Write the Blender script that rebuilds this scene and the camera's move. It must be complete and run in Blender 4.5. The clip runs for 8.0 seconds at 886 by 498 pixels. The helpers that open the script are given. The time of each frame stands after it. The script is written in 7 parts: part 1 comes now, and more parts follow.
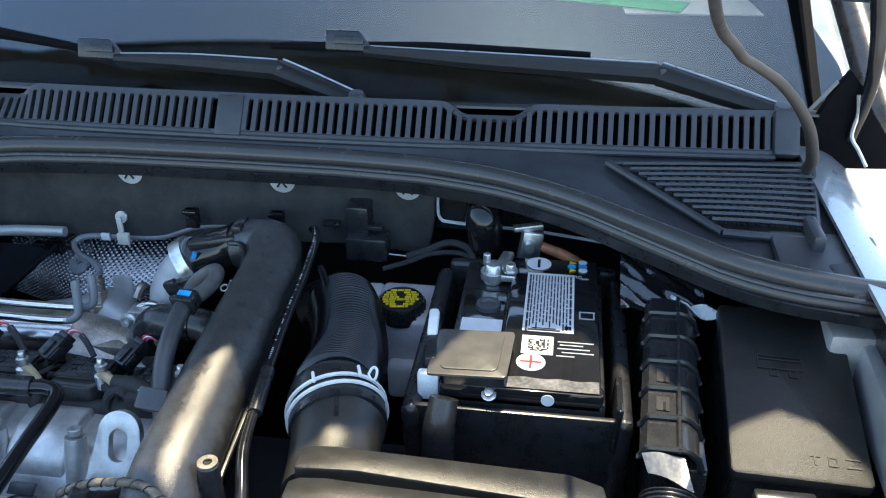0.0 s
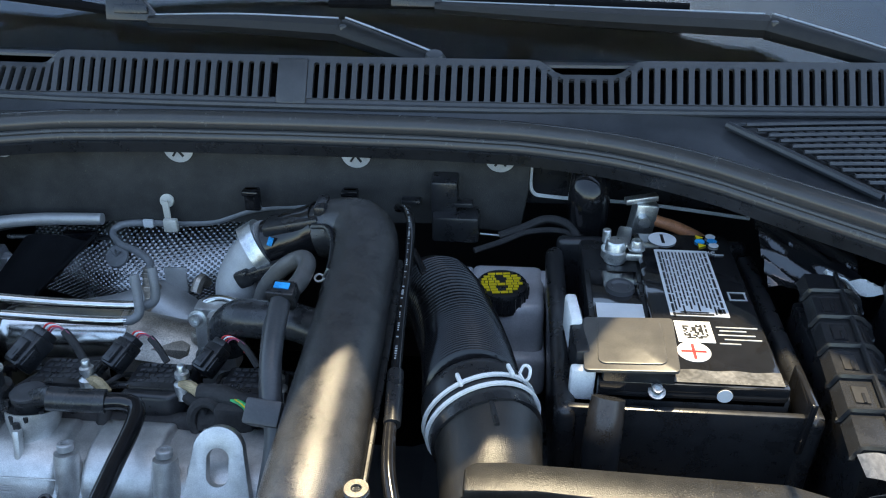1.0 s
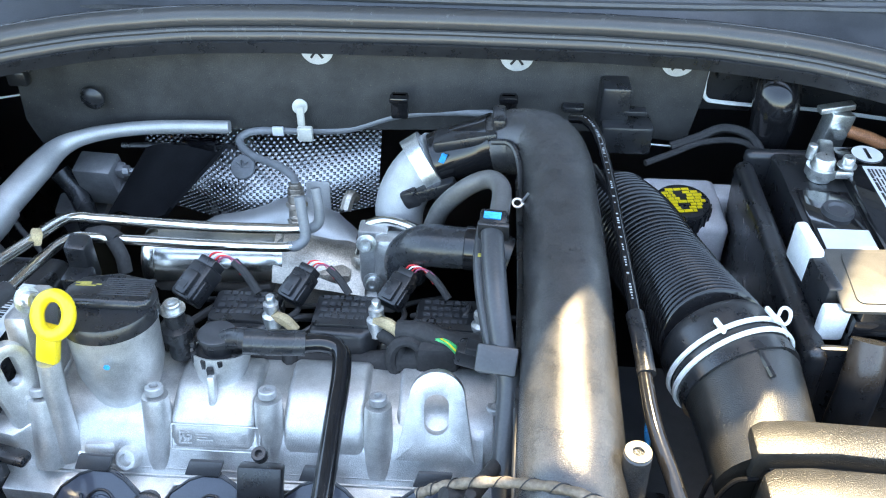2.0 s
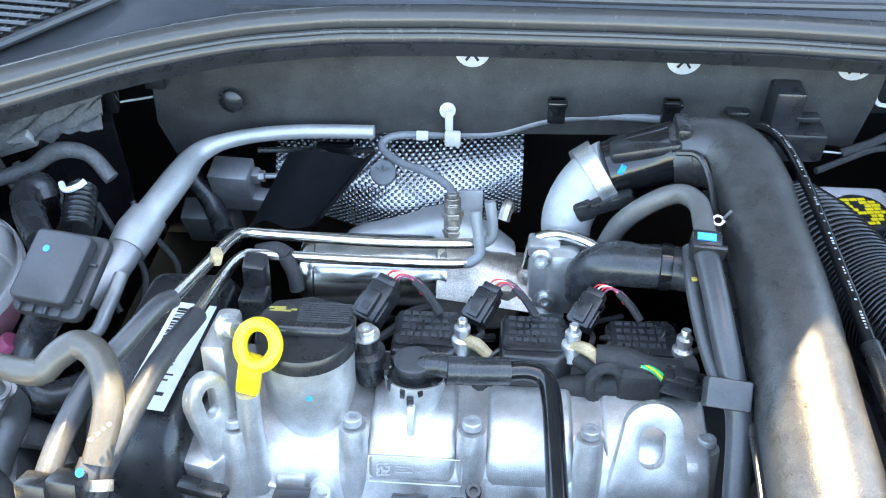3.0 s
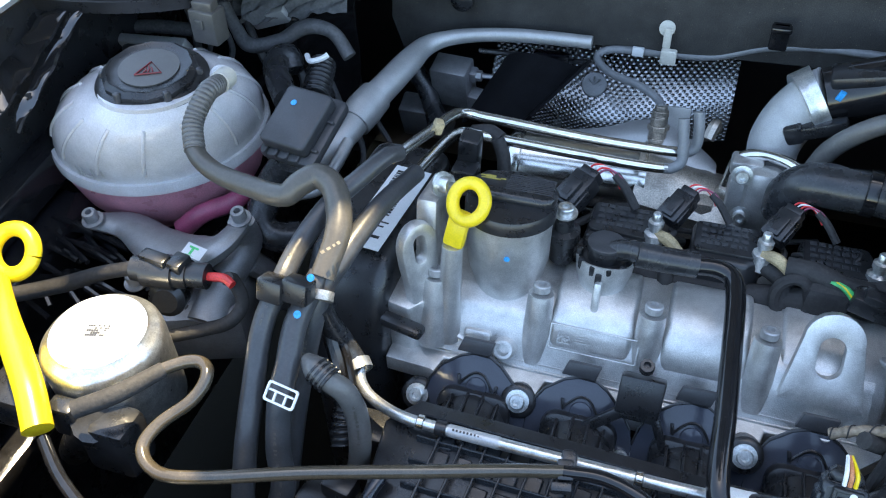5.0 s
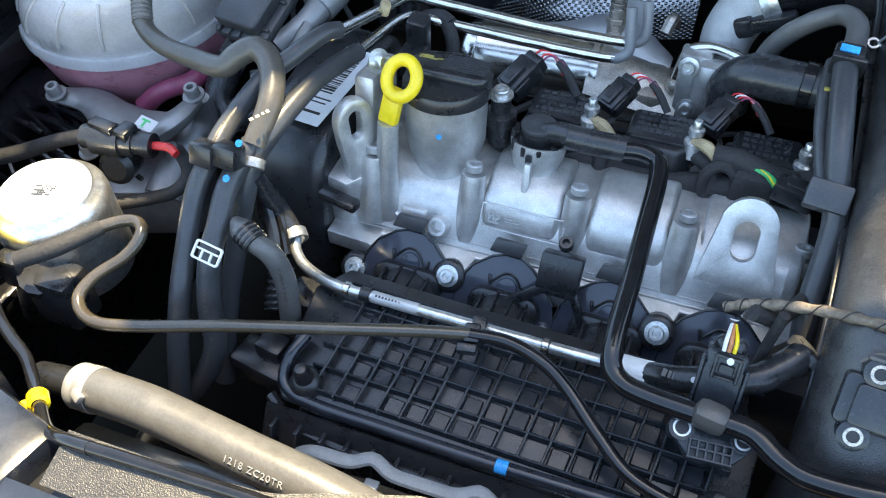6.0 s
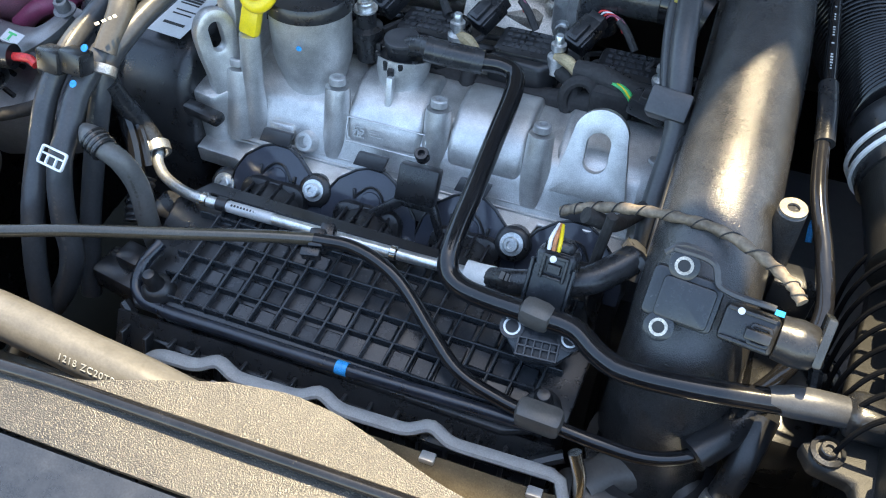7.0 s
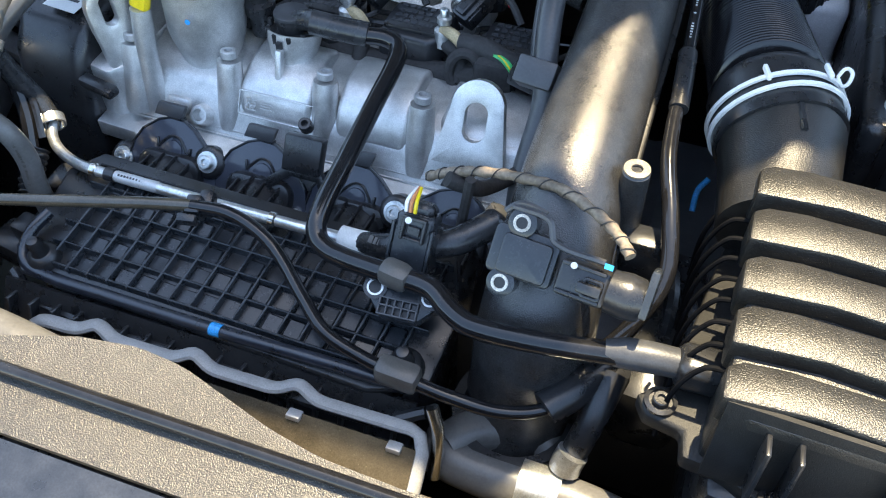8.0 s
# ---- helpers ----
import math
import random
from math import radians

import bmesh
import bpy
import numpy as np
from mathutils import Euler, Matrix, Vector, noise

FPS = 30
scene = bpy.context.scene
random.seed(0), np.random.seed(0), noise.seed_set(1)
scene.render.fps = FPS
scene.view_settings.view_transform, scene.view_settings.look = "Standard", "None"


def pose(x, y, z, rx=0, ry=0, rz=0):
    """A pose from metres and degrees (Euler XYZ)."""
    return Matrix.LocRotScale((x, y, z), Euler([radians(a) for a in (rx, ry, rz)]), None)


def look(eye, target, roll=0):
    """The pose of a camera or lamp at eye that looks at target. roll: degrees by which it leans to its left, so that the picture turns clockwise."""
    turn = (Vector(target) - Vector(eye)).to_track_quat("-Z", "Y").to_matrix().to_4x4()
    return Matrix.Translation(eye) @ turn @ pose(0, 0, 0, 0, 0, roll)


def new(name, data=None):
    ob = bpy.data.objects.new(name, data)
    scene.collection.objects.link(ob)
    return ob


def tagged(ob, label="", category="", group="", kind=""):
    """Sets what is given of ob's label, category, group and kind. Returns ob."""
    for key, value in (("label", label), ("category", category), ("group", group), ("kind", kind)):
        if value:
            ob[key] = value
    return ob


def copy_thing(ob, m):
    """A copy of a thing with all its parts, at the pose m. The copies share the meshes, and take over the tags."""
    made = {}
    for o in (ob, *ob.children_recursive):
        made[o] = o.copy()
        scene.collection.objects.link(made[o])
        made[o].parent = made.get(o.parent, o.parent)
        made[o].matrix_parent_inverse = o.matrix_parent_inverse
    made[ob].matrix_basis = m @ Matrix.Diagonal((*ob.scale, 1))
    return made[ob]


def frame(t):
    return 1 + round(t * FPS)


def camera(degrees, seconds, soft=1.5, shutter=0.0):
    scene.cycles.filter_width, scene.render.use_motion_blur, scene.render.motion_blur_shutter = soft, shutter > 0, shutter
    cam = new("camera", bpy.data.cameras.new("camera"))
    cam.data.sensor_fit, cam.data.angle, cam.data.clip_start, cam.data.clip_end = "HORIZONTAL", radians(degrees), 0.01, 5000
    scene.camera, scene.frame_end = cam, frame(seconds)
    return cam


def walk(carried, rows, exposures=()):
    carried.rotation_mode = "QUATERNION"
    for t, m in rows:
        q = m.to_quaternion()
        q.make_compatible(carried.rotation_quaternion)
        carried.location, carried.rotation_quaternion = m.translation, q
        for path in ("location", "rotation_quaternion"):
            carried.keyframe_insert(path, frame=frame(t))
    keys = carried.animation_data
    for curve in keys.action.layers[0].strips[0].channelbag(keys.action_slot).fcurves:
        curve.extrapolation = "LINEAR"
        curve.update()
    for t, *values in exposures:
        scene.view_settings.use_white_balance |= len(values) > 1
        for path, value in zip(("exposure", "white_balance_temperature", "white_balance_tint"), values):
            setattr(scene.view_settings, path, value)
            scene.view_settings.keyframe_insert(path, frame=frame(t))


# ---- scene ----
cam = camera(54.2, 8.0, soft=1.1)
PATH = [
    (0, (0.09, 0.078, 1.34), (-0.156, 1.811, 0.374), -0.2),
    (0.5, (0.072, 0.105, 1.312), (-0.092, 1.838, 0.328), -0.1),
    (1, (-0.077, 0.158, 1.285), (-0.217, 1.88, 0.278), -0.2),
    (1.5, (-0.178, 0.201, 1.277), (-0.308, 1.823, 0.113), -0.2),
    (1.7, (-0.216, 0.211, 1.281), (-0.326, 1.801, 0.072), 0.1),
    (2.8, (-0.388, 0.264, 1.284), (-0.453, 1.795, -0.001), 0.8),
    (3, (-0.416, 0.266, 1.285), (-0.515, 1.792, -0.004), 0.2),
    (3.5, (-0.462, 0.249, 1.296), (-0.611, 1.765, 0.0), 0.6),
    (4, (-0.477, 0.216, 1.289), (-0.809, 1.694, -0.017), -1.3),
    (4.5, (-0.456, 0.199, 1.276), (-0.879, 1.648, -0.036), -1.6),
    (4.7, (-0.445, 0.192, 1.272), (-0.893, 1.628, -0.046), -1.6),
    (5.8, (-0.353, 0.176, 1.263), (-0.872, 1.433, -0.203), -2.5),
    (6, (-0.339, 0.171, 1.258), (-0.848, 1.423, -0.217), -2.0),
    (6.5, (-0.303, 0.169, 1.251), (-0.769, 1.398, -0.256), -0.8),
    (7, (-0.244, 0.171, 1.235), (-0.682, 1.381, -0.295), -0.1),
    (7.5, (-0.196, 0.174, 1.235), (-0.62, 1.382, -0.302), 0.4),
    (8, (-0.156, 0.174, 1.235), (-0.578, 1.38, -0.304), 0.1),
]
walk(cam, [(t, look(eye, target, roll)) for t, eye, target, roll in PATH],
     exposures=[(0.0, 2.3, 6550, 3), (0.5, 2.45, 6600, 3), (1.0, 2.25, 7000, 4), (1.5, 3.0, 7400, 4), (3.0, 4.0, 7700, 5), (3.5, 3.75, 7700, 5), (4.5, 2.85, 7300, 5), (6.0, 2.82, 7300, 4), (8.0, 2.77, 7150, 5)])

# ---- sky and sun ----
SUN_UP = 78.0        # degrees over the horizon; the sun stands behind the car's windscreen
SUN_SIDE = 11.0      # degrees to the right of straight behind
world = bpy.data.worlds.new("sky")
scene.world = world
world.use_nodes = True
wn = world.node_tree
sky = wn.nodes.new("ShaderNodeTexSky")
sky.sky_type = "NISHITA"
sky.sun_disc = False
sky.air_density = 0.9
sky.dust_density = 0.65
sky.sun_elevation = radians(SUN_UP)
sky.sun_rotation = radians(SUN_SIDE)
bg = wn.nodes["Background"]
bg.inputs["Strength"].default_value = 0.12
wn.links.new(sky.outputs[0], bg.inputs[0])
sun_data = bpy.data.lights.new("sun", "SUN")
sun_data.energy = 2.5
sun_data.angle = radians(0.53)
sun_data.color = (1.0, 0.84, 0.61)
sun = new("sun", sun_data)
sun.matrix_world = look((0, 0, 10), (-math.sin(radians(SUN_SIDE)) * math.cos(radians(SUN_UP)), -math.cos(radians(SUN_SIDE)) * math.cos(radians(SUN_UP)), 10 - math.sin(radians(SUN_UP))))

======

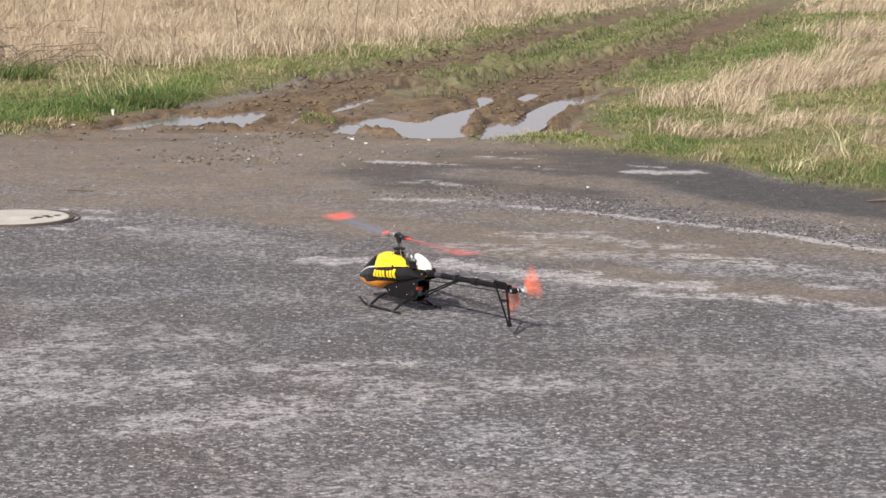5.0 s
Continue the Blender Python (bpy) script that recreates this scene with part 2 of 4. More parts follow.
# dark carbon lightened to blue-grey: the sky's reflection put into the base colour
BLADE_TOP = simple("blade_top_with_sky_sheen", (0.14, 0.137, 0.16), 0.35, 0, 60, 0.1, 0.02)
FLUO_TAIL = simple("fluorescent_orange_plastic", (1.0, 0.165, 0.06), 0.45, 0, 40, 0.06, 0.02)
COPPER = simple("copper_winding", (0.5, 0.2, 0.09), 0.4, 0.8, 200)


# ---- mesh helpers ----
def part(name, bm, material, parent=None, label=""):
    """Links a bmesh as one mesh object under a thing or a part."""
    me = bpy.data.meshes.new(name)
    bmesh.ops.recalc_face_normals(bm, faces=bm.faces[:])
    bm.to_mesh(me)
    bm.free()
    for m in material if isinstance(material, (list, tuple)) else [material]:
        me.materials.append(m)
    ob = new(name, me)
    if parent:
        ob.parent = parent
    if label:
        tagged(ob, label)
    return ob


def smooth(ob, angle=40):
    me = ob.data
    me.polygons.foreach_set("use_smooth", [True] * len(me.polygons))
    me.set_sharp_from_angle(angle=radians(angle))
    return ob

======

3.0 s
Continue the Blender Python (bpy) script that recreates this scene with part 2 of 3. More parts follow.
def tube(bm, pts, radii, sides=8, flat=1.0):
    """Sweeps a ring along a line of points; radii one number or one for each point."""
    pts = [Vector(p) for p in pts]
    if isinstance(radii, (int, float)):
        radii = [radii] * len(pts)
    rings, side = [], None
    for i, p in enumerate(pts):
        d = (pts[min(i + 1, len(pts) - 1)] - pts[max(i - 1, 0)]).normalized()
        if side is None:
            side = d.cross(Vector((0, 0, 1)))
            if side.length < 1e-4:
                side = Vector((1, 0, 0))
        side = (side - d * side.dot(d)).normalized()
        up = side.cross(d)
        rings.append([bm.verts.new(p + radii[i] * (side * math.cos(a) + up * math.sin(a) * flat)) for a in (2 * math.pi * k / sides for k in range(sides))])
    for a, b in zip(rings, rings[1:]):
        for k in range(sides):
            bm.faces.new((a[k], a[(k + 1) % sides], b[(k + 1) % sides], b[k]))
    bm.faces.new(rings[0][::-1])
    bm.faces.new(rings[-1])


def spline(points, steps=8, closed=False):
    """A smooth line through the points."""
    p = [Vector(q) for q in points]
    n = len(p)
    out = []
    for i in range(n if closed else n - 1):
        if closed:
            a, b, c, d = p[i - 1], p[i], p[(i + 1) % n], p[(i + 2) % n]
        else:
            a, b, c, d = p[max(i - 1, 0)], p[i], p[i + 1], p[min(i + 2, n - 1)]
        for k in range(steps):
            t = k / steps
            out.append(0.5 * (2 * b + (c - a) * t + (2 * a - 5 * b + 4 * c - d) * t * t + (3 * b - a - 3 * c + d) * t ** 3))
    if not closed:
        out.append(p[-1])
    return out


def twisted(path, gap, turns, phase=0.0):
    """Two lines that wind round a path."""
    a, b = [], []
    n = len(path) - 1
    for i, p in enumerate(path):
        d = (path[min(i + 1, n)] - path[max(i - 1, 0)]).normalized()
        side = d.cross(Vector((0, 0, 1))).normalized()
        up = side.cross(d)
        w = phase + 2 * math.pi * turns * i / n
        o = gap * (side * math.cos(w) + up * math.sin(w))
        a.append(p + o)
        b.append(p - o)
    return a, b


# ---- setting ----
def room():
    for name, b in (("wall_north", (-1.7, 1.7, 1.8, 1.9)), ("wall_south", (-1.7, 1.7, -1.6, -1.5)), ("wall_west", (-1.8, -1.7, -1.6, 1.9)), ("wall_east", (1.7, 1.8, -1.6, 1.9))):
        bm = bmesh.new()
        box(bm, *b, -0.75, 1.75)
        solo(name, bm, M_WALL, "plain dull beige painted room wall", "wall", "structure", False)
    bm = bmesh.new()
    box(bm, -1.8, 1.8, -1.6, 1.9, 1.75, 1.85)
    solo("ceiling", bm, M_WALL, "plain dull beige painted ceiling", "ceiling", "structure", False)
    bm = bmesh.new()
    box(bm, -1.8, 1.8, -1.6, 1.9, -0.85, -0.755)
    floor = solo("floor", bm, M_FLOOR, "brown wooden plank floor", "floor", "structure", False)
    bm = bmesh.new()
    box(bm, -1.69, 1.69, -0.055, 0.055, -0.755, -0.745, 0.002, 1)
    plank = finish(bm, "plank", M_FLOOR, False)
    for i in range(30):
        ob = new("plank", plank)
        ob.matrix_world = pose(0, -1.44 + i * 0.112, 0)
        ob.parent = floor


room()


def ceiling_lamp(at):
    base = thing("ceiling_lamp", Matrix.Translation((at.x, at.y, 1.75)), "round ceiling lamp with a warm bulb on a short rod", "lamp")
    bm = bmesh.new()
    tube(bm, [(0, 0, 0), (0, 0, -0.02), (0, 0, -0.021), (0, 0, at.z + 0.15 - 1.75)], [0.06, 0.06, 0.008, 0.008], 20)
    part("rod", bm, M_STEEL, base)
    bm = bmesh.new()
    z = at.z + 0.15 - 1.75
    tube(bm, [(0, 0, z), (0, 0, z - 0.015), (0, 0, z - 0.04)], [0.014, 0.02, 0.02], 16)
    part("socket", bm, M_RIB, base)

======

Identify each line in the records above containing the word "rows"; copy those lines.

def walk(carried, rows, exposures=()):
    for t, m in rows:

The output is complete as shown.